Gilboa agreed that babies and toddlers should not wear masks that "could be a choking hazard," telling parents to make sure that the material and strings do not pose risks to little ones. Macklin said the CDC also tells people not to put masks on anyone who may not be able to remove the mask by themselves, providing yet another reason why babies should not be masked.
When should kids wear masks?
Gilboa said children should wear masks whenever they leave the house. This way, they won't "forget" to put them on if they encounter people.
"We don't want to count on kids remembering," she said. "If we're going to send them and say, 'Drop this outside Grandma's door and then leave,' we might tell that kid not to get within 6 feet of other people on the sidewalk or whatever, but it doesn't mean they're going to pull that off. It's a reasonable time and place to say, 'If you're going for a walk, you should wear a mask.'"
With new virus variants circulating, experts said it's more important than ever to continue to mask up.
"If we can get broader adherence to prevention messages and drive down (COVID-19) rates, even if we have these new strains circulating, we may be able to control the virus until we can get everybody vaccinated," Dr. Sten Vermund, dean of Yale School of Public Health in New Haven, Connecticut, told TODAY in February. "If we just flagrantly flaunt the prevention messages, then, sure, the new strains, if they're more infectious, will affect more people and make things bad again."
Macklin said that with babies and children under the age of 2, parents can take measures like maintaining social distancing and putting a cover over a baby carrier to keep kids safe.
"Even though infants and toddlers aren't supposed to be wearing these masks, parents should still be social distancing and avoiding public areas," Macklin said. "If going out is absolutely essential, we would recommend covering the baby seat itself with a blanket to help protect the baby but give them the ability to breathe comfortably."
How can parents get their kids to wear masks?
Gilboa said children might not be too excited about wearing masks, but there are ways to get them more on board with the process.
"Have them make it and decorate it," she suggested. "It was the same thing with bike helmets when we first started requiring kids wear them. Lots of parents said, 'They don't like how they look, they're not comfortable, they're not cool, my kid won't do it.' ... We said the same things. Can they pick out their bike helmet, can they decorate it, can they pick the color? If you can give your kid some autonomy about it, not about when or where but about what, that might help."
No matter what design you go with, make sure that the mask meets CDC guidelines, like being made with multiple layers. Other features, like the ability to insert a filter, can make the mask even more protective. Experts also recommend looking for a mask with an adjustable nose piece, which can help limit gaps between the mask and the face through which particles can travel. Whatever you wear, make sure you clean it regularly to prevent contamination.

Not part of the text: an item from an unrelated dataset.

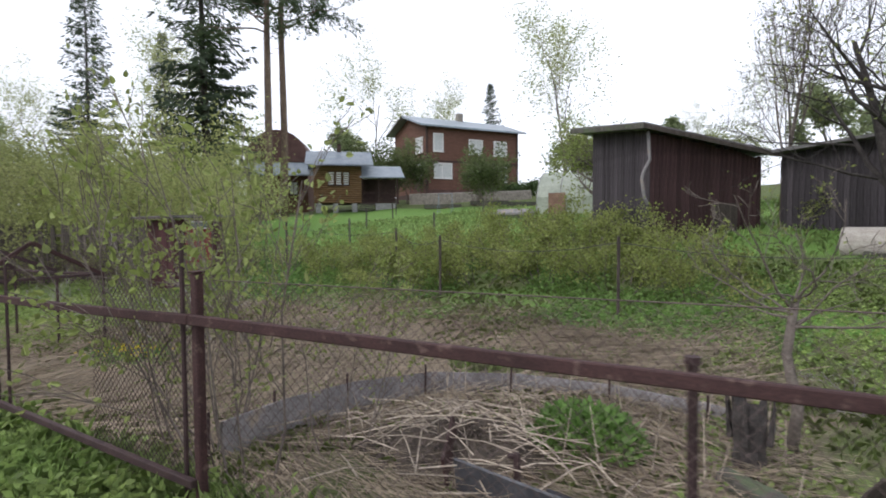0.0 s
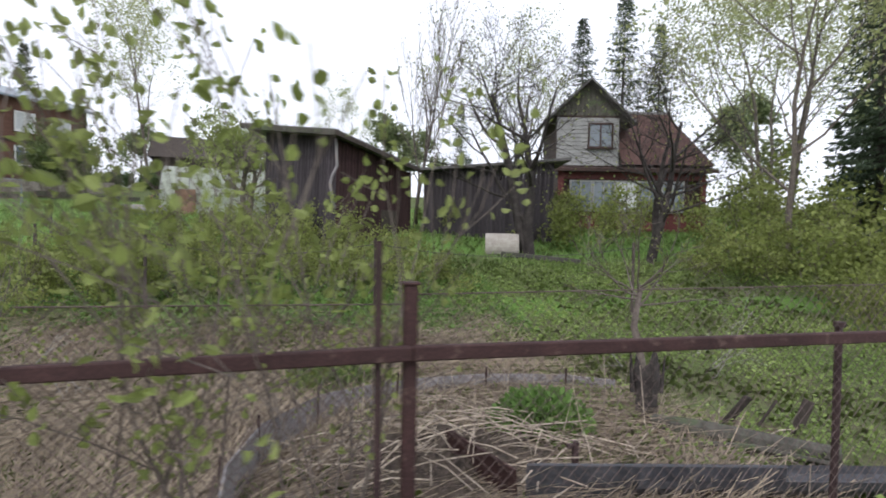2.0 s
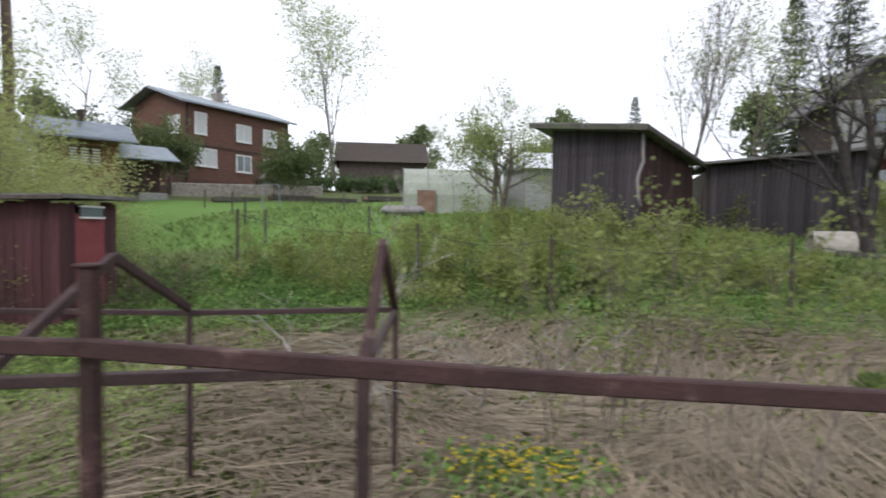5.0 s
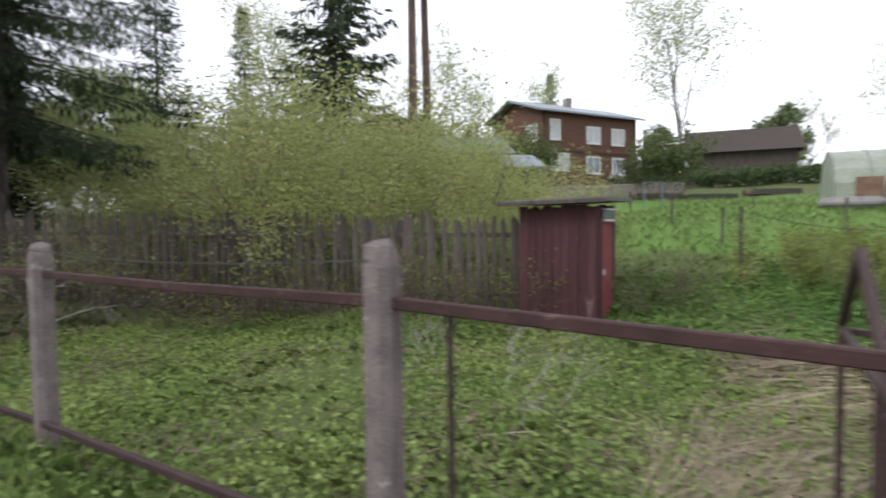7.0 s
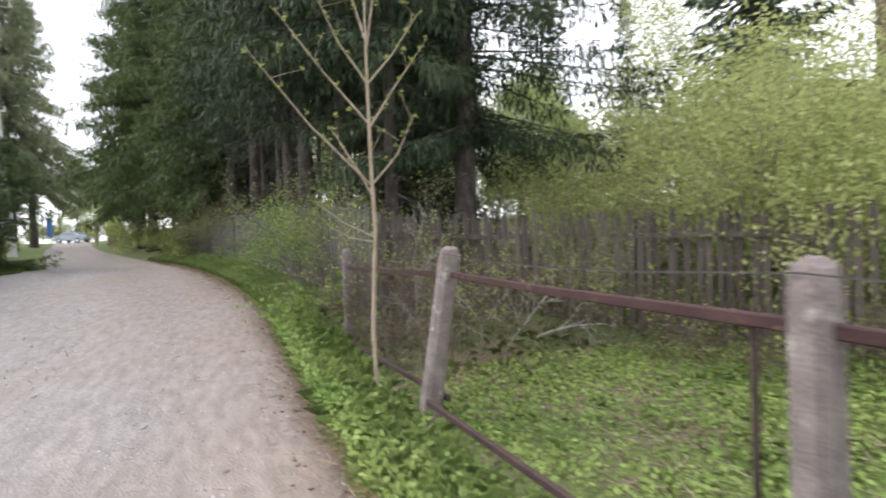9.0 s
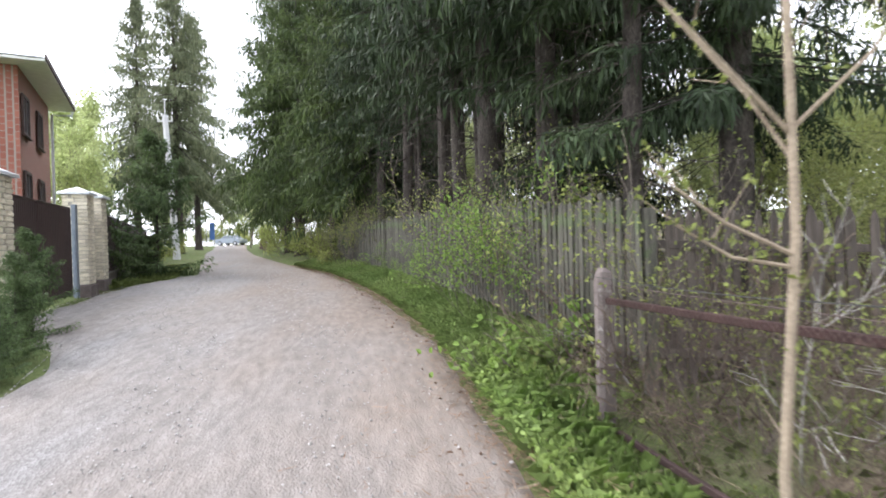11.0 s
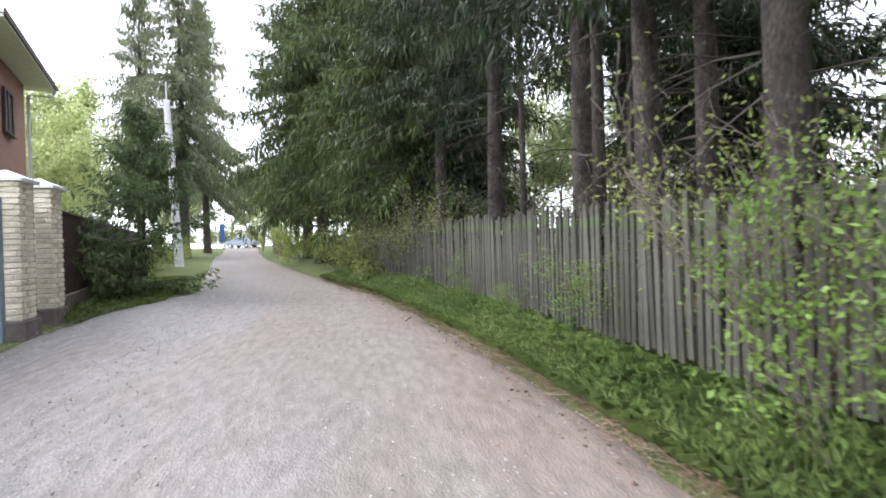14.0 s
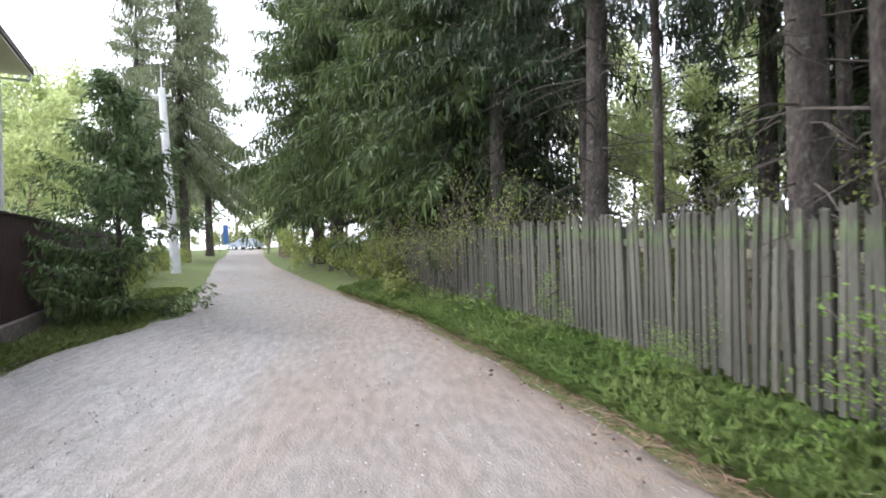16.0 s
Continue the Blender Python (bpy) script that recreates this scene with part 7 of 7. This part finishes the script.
def stones(name, n, where_xy, smin, smax, material, label, category, flat=0.6):
    r = np.random.default_rng(n)
    x, y = where_xy(r, n)
    z = lerp(ROADZ, x) + 0.03
    s = r.uniform(smin, smax, n) * r.uniform(0.6, 1.4, n)
    base = np.array([(1, 0, 0), (0, 1, 0), (-1, 0, 0), (0, -1, 0), (0, 0, 1), (0, 0, -1)], dtype=float)
    V = base[None] * s[:, None, None] * np.stack([r.uniform(0.7, 1.3, n), r.uniform(0.7, 1.3, n), np.full(n, flat)], 1)[:, None, :] + r.normal(0, 0.15, (n, 6, 3)) * s[:, None, None]
    a = r.uniform(0, 6.28, n)
    c, sn = np.cos(a)[:, None], np.sin(a)[:, None]
    V = np.stack([V[..., 0] * c - V[..., 1] * sn, V[..., 0] * sn + V[..., 1] * c, V[..., 2]], -1) + np.stack([x, y, z], 1)[:, None, :]
    tri = np.array([(0, 1, 4), (1, 2, 4), (2, 3, 4), (3, 0, 4), (1, 0, 5), (2, 1, 5), (3, 2, 5), (0, 3, 5)])
    F = (tri[None] + 6 * np.arange(n)[:, None, None]).reshape(-1, 3)
    stuff(name, array_mesh(name, V.reshape(-1, 3), F, material), label, category)


def on_road(r, n):
    x = r.uniform(-38, -14, n)
    u = np.clip(r.normal(0.45, 0.3, n), 0.02, 0.97)
    le, ri = lerp(EDGE_L, x), lerp(EDGE_R, x)
    return x, le + (ri - le) * u


def by_edge(r, n):
    x = r.uniform(-38, -17, n)
    return x, lerp(EDGE_R, x) - np.abs(r.normal(0.1, 0.33, n))


lawn_cover()
herb_cover()
verge_cover()
stones("gravel", 9000, on_road, 0.005, 0.013, GRAVEL, "loose crushed stone scattered on the lane", "gravel")
rl = np.random.default_rng(303)
xl = np.concatenate([rl.uniform(-42, -17, 9000), rl.uniform(-38, -18, 2500)])
yl = lerp(EDGE_R, xl) + np.concatenate([rl.normal(-0.02, 0.16, 9000), -np.abs(rl.normal(0.1, 0.5, 2500))])
Pl = np.stack([xl, yl, np.maximum(height(xl, yl), lerp(ROADZ, xl) + 0.02) - 0.012], 1)
stuff("needle_litter", array_mesh("needle_litter", *lying(Pl, rl, 0.03, 0.14, 0.006), LITTER), "reddish brown spruce litter along the lane edge", "litter")
stones("cones", 420, by_edge, 0.009, 0.021, CONE, "fallen brown cones and litter on the lane edge", "litter", 0.5)
clump = thing("nettle_clump", "rounded clump of young green nettles", "nettles", at(-1.28, 4.3))
nr = np.random.default_rng(8)
n0 = 1500
u0 = nr.normal(0, 1, (n0, 3))
u0 /= np.linalg.norm(u0, axis=1, keepdims=True)
u0[:, 2] = np.abs(u0[:, 2])
P0 = u0 * np.array([0.48, 0.42, 0.38]) * (nr.uniform(0, 1, (n0, 1)) ** 0.35)
part("foliage", array_mesh("foliage", *quads_at(P0, u0 + nr.normal(0, 0.5, u0.shape), nr.uniform(0.05, 0.1, n0), nr.uniform(0.03, 0.055, n0), nr), NETTLE), NETTLE, clump)
for k in range(14):
    a, q = k * 2.4, 0.09 * math.sqrt(k)
    part("stem", Geo().tube([(q * math.cos(a) * 0.6, q * math.sin(a) * 0.6, -0.03), (q * math.cos(a), q * math.sin(a), 0.3)], [0.006, 0.003], 4), NETTLE, clump)
tuft = thing("grass_tuft", "bright green tuft of tall grass", "grass tuft", at(-3.05, 6.15))
P0 = np.concatenate([nr.normal(0, 0.17, (900, 2)), np.zeros((900, 1))], 1)
part("turf", array_mesh("turf", *blades(P0, nr.uniform(0.15, 0.32, 900), 0.008, nr.uniform(0.1, 0.8, 900), nr), VERGE), VERGE, tuft)
flower = thing("marigold_clump", "low leafy clump with yellow flowers", "flowers", at(-7.4, 4.15, 0, 0.75))
P0 = nr.normal(0, 1, (1400, 3)) * np.array([0.42, 0.28, 0.0]) + np.stack([np.zeros(1400), np.zeros(1400), nr.uniform(0.02, 0.22, 1400)], 1)
part("foliage", array_mesh("foliage", *quads_at(P0, nr.normal(0, 1, P0.shape) * np.array([1, 1, 0.3]), 0.08, 0.07, nr), NETTLE), NETTLE, flower)
P0 = nr.normal(0, 1, (150, 3)) * np.array([0.36, 0.24, 0.0]) + np.stack([np.zeros(150), np.zeros(150), nr.uniform(0.2, 0.28, 150)], 1)
P1 = np.repeat(P0, 5, 0)
part("petals", array_mesh("petals", *quads_at(P1, nr.normal(0, 1, P1.shape) * np.array([1, 1, 0.25]), 0.026, 0.024, nr), PETAL), PETAL, flower)

# ---- picket fences, board by board ----
picket_fence("weathered grey-green picket fence along the lane", ((-22.45, 2.72), (-25.5, 2.32), (-29.7, 1.66), (-31.68, 1.48), (-34.2, 1.05), (-37.5, 0.4), (-40.5, -0.3)), (2.03, 2.2, 2.32, 2.35, 2.4, 2.42, 2.42), (0.62, 0.78, 0.95, 0.97, 1.0, 1.03, 1.06), 0.094, 0.064, OLDWOOD, 301, 0.015, OLDWOOD)
picket_fence("old dark picket fence behind the outhouse", ((-14.95, 9.5), (-18.0, 8.5), (-21.4, 7.2), (-23.1, 4.6), (-22.7, 2.95)), (1.75, 1.8, 1.85, 1.9, 1.95), (-0.05, -0.08, -0.06, 0.05, 0.3), 0.15, 0.095, BACKWOOD, 302, 0.05, BACKWOOD)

To get kids more on board with wearing masks, Gilboa said it's important that adults "model the behavior that they want to see" from their kids — which means they should wear masks whenever their kids are being asked to wear masks. Gilboa added that it's important for parents to have empathy while still enforcing the boundaries.
"Treat it exactly the same way you treated them wearing pants when they didn't want to," Gilboa said. "'Sorry, sweetie, it's a rule. You can't go outside without pants. Now, because of what's going on, you can't go out without wearing a mask.' ... I can have empathy for the fact that they don't like it, but that doesn't change the rules."

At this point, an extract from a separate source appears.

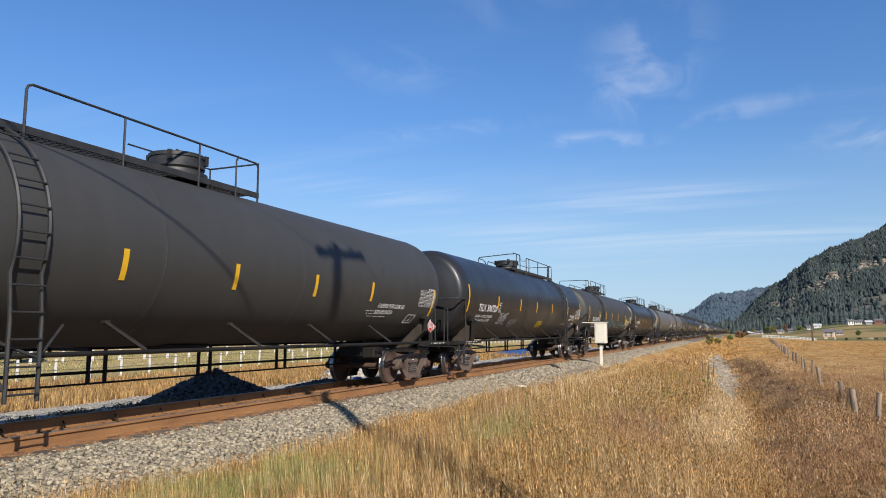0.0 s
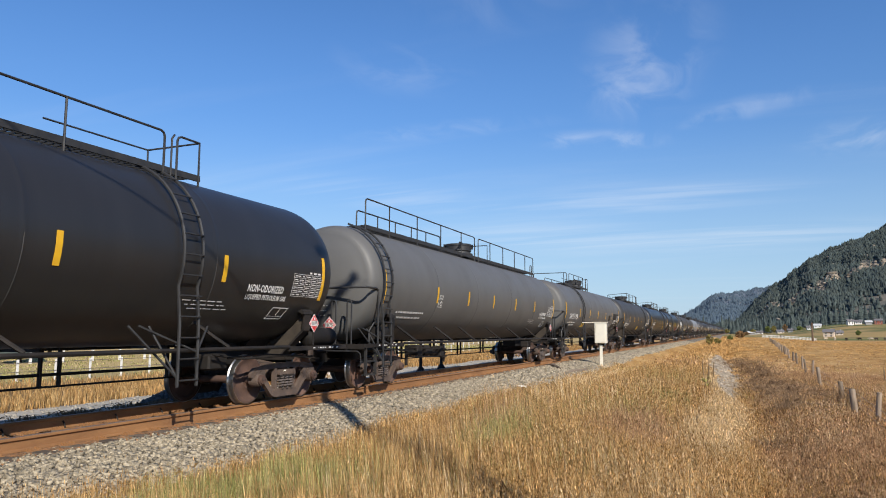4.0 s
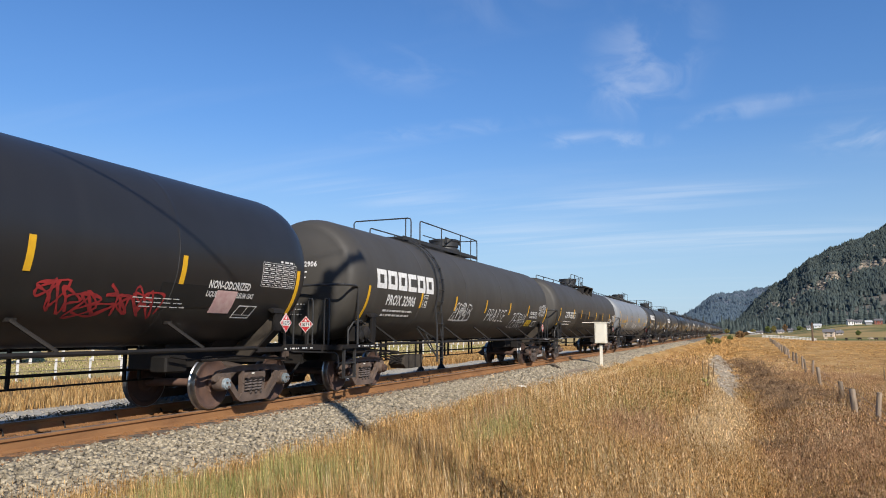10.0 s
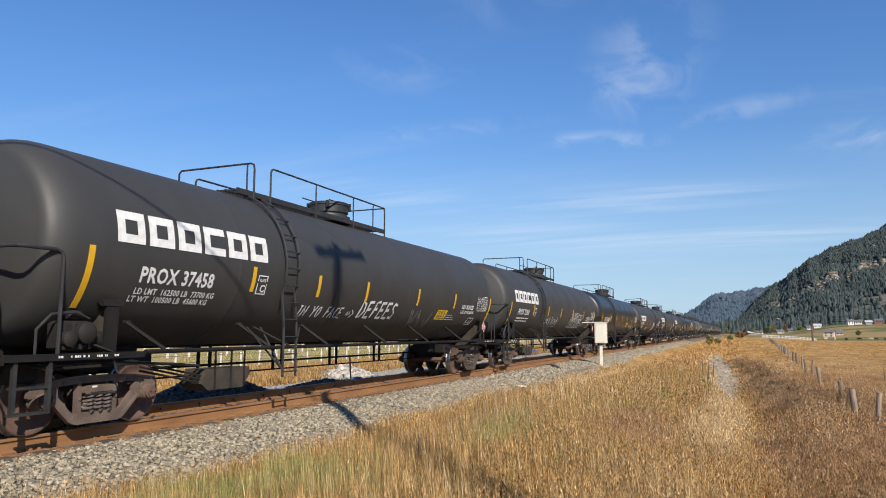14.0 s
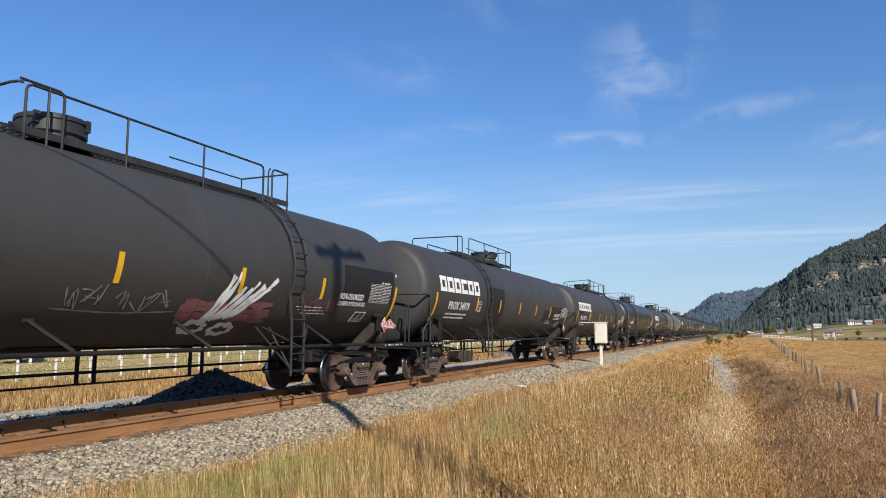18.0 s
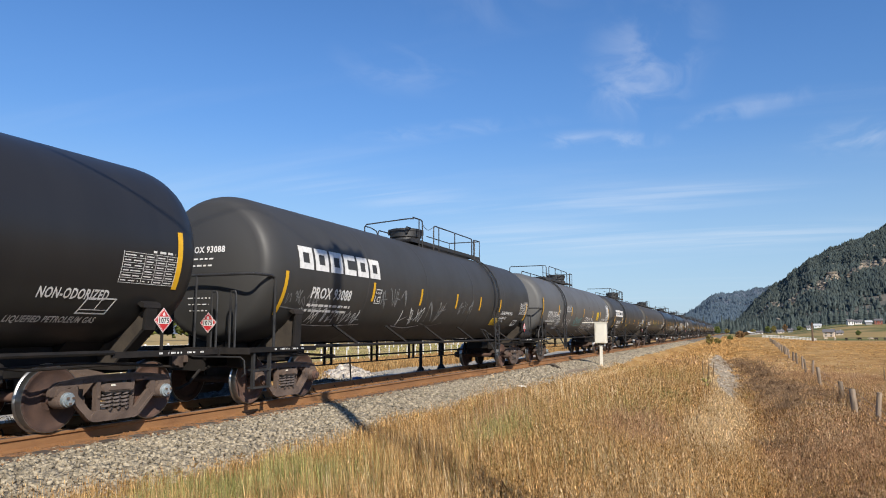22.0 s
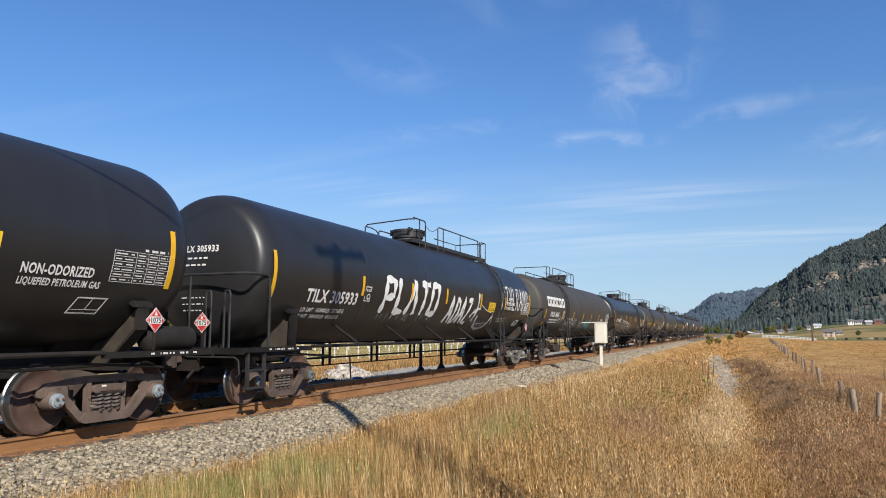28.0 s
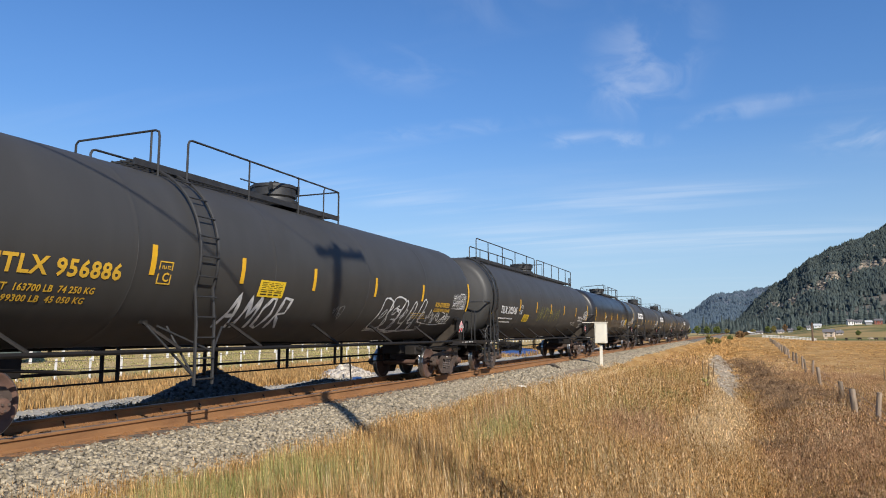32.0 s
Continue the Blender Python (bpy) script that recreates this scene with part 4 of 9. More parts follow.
def make_reservoir(g):
    """Brown hopper-shaped brake reservoir slung by straps."""
    g.use("dusty").prism([(-0.62, 0.50), (-0.46, 0.38), (0.46, 0.38), (0.66, 0.62), (0.62, 0.74), (-0.50, 0.74)], 0.72, 1.18, "x")
    g.use("frame")
    for y in (-0.3, 0.12, 0.48):
        g.box(1.18, 1.195, y - 0.02, y + 0.02, 0.40, 1.06)
        g.box(0.72, 1.195, y - 0.02, y + 0.02, 1.03, 1.06)
    for s in (0.80, 0.86, 0.92):
        g.tube([(1.1, -1.9, s - 0.02), (1.1, -0.6, s - 0.28), (1.1, -0.5, s - 0.30)], 0.018, 5)


def make_hand_brake(g):
    g.use("frame").lathe([(0, 0.0), (0, 0.27), (0.03, 0.29), (0.06, 0.27)], "y", (-0.75, 0.50, 1.62), 18)
    g.box(-0.90, -0.60, 0.54, 0.72, 1.32, 1.85, 0.03)


def make_side_pipe(g, half):
    g.use("frame").tube([(1.45, -half + 2.6, 1.08), (1.45, half - 2.6, 1.08)], 0.035, 8)


def make_far_pipe(g, half):
    g.use("frame").tube([(-1.45, -half + 2.6, 1.08), (-1.45, half - 2.6, 1.08)], 0.035, 8)
    g.tube([(-0.5, -half + 2.6, 0.70), (-0.5, half - 2.6, 0.70)], 0.026, 8)
    g.tube([(-0.5, -half + 2.6, 0.51), (-0.5, half - 2.6, 0.51)], 0.018, 6)


def make_hanger(g):
    for d in (0, 0.34):
        g.use("frame").box(-0.52, -0.46, d, d + 0.04, 0.50, 1.16)
    g.box(-1.46, -0.46, 0.0, 0.05, 1.05, 1.10)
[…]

She also said it's important to help kids understand that wearing face coverings and masks will help other people afflicted with coronavirus or affected by social distancing.
"Kids are looking for stuff they can control," Gilboa said. "There's research that shows that kids are less likely to do something to keep themselves safe, but more likely to do something to keep other people safe. ... Help them feel like the hero that they are by wearing that mask."